# START OF DATA SEGMENT
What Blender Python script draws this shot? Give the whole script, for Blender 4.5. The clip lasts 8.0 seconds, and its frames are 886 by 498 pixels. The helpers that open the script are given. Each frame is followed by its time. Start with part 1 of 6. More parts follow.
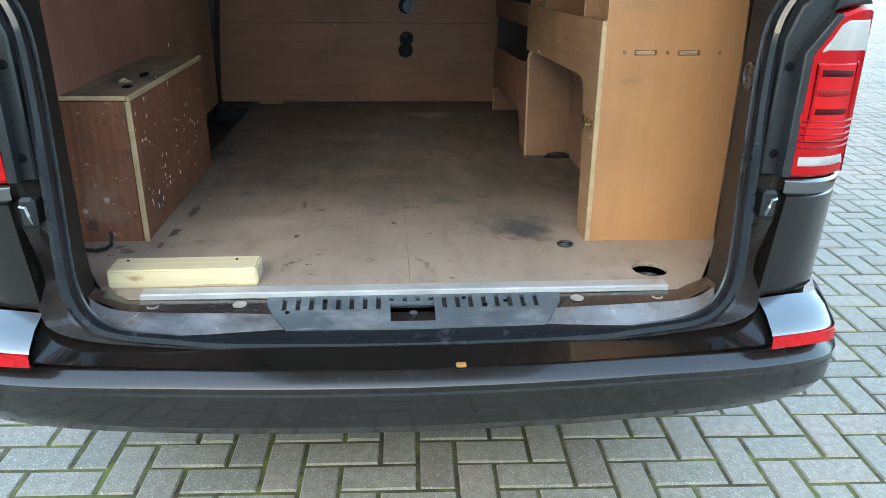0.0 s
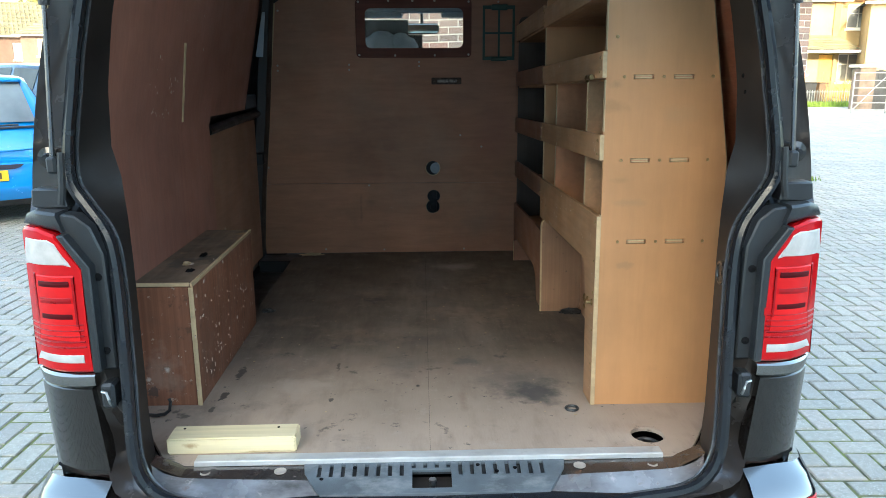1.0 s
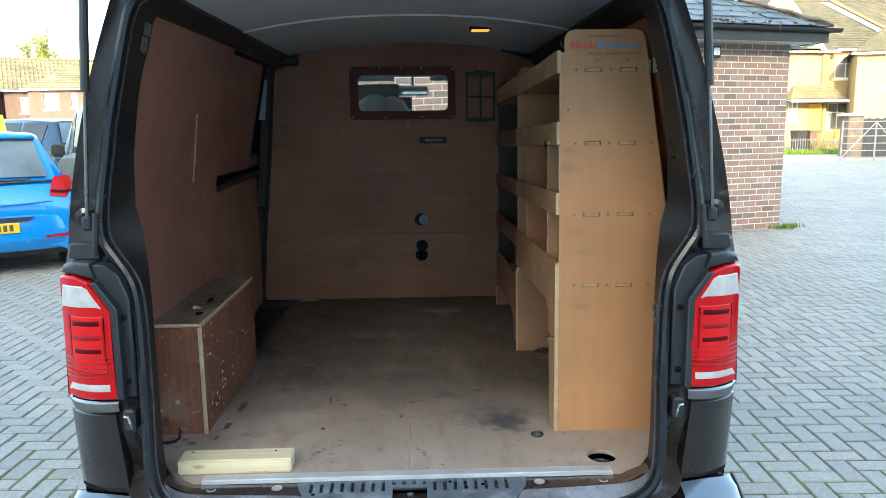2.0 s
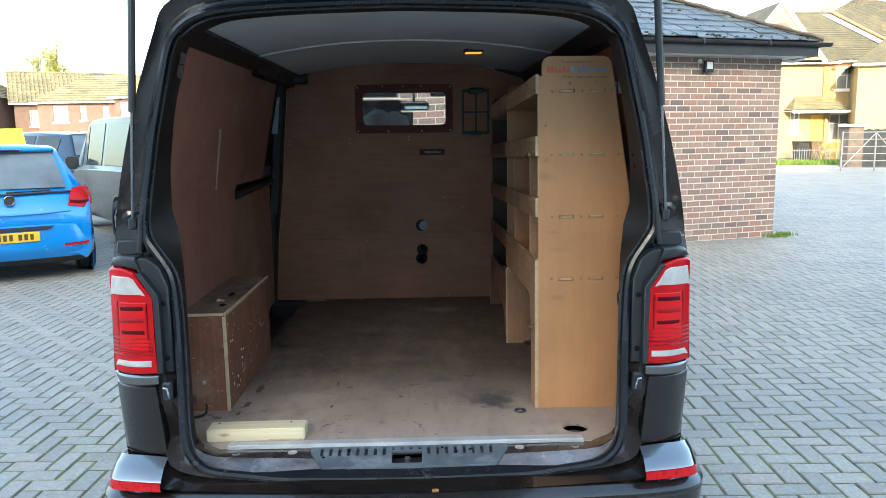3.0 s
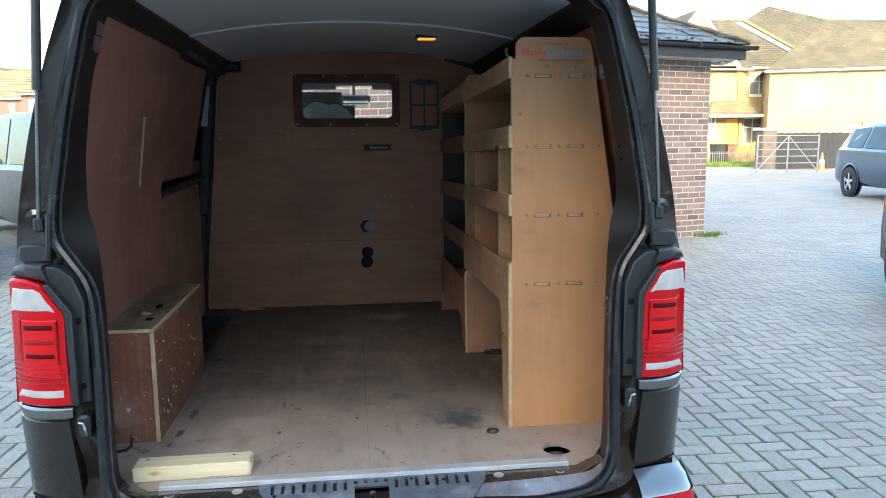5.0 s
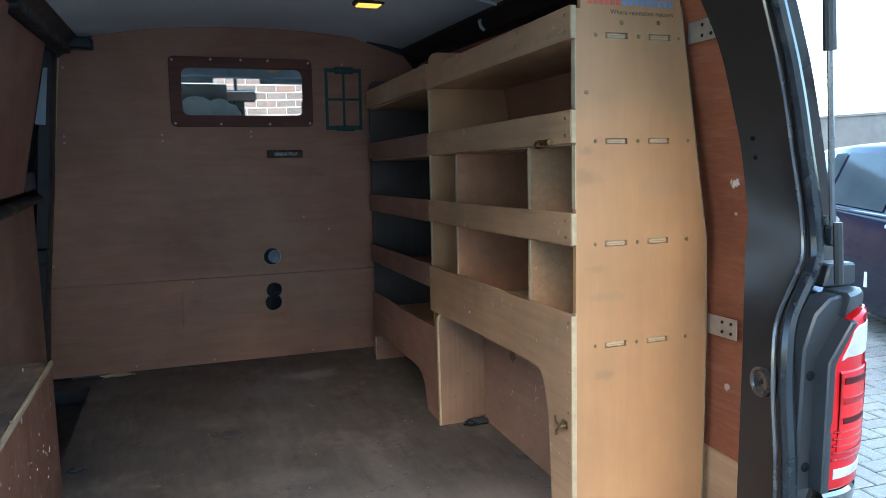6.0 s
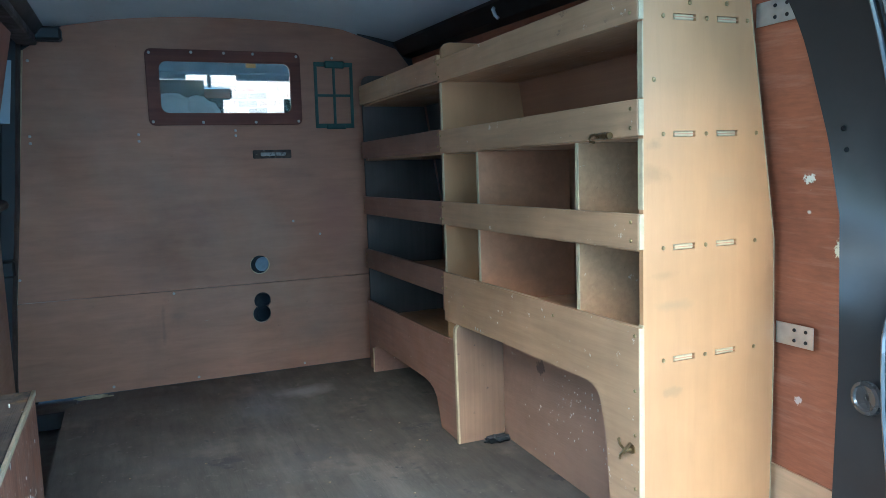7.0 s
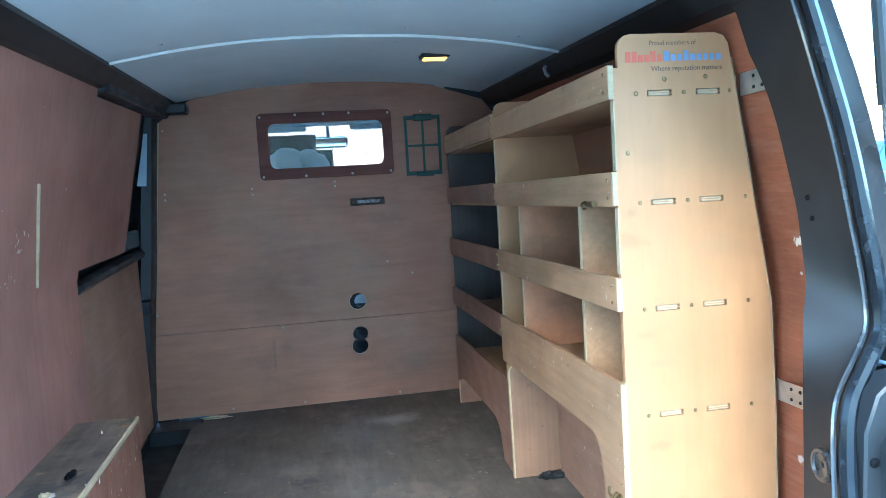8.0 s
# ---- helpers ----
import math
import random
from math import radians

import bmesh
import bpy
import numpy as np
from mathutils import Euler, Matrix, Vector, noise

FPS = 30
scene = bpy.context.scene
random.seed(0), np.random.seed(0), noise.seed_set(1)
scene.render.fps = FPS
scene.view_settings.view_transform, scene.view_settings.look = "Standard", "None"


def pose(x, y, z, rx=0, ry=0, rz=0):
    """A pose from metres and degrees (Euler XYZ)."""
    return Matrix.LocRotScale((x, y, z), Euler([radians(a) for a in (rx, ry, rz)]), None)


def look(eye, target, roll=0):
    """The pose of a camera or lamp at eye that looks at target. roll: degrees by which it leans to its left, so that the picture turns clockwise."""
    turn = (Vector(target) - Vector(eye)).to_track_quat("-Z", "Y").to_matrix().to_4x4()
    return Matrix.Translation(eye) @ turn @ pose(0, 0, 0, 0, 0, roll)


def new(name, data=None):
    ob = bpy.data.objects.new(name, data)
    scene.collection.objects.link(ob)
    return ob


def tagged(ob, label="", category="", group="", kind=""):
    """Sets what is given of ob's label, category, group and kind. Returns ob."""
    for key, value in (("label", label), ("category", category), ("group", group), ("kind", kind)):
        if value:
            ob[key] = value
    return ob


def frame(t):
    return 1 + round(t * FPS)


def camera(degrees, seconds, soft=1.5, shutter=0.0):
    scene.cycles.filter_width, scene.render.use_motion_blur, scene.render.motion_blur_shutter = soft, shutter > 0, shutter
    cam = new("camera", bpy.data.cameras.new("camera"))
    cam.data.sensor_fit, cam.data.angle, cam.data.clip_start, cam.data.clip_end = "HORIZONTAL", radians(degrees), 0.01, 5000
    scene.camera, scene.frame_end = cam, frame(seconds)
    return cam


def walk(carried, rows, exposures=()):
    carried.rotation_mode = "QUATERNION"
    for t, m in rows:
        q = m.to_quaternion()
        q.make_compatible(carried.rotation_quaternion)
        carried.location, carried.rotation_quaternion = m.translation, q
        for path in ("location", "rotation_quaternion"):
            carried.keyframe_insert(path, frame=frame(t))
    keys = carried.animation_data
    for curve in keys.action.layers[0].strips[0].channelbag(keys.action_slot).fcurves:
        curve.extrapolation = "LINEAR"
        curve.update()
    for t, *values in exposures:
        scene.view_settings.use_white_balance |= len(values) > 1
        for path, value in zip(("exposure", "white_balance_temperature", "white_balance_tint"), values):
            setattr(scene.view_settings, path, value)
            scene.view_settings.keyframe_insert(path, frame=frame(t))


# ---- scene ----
# END OF DATA SEGMENT
§ **TASK DETAILS**
Print the listing above in full, exactly as written. Omit any pictures.

§ **ANSWER TO THIS PROBLEM**
What Blender Python script draws this shot? Give the whole script, for Blender 4.5. The clip lasts 8.0 seconds, and its frames are 886 by 498 pixels. The helpers that open the script are given. Each frame is followed by its time. Start with part 1 of 6. More parts follow.
0.0 s
1.0 s
2.0 s
3.0 s
5.0 s
6.0 s
7.0 s
8.0 s
# ---- helpers ----
import math
import random
from math import radians

import bmesh
import bpy
import numpy as np
from mathutils import Euler, Matrix, Vector, noise

FPS = 30
scene = bpy.context.scene
random.seed(0), np.random.seed(0), noise.seed_set(1)
scene.render.fps = FPS
scene.view_settings.view_transform, scene.view_settings.look = "Standard", "None"


def pose(x, y, z, rx=0, ry=0, rz=0):
    """A pose from metres and degrees (Euler XYZ)."""
    return Matrix.LocRotScale((x, y, z), Euler([radians(a) for a in (rx, ry, rz)]), None)


def look(eye, target, roll=0):
    """The pose of a camera or lamp at eye that looks at target. roll: degrees by which it leans to its left, so that the picture turns clockwise."""
    turn = (Vector(target) - Vector(eye)).to_track_quat("-Z", "Y").to_matrix().to_4x4()
    return Matrix.Translation(eye) @ turn @ pose(0, 0, 0, 0, 0, roll)


def new(name, data=None):
    ob = bpy.data.objects.new(name, data)
    scene.collection.objects.link(ob)
    return ob


def tagged(ob, label="", category="", group="", kind=""):
    """Sets what is given of ob's label, category, group and kind. Returns ob."""
    for key, value in (("label", label), ("category", category), ("group", group), ("kind", kind)):
        if value:
            ob[key] = value
    return ob


def frame(t):
    return 1 + round(t * FPS)


def camera(degrees, seconds, soft=1.5, shutter=0.0):
    scene.cycles.filter_width, scene.render.use_motion_blur, scene.render.motion_blur_shutter = soft, shutter > 0, shutter
    cam = new("camera", bpy.data.cameras.new("camera"))
    cam.data.sensor_fit, cam.data.angle, cam.data.clip_start, cam.data.clip_end = "HORIZONTAL", radians(degrees), 0.01, 5000
    scene.camera, scene.frame_end = cam, frame(seconds)
    return cam


def walk(carried, rows, exposures=()):
    carried.rotation_mode = "QUATERNION"
    for t, m in rows:
        q = m.to_quaternion()
        q.make_compatible(carried.rotation_quaternion)
        carried.location, carried.rotation_quaternion = m.translation, q
        for path in ("location", "rotation_quaternion"):
            carried.keyframe_insert(path, frame=frame(t))
    keys = carried.animation_data
    for curve in keys.action.layers[0].strips[0].channelbag(keys.action_slot).fcurves:
        curve.extrapolation = "LINEAR"
        curve.update()
    for t, *values in exposures:
        scene.view_settings.use_white_balance |= len(values) > 1
        for path, value in zip(("exposure", "white_balance_temperature", "white_balance_tint"), values):
            setattr(scene.view_settings, path, value)
            scene.view_settings.keyframe_insert(path, frame=frame(t))


# ---- scene ----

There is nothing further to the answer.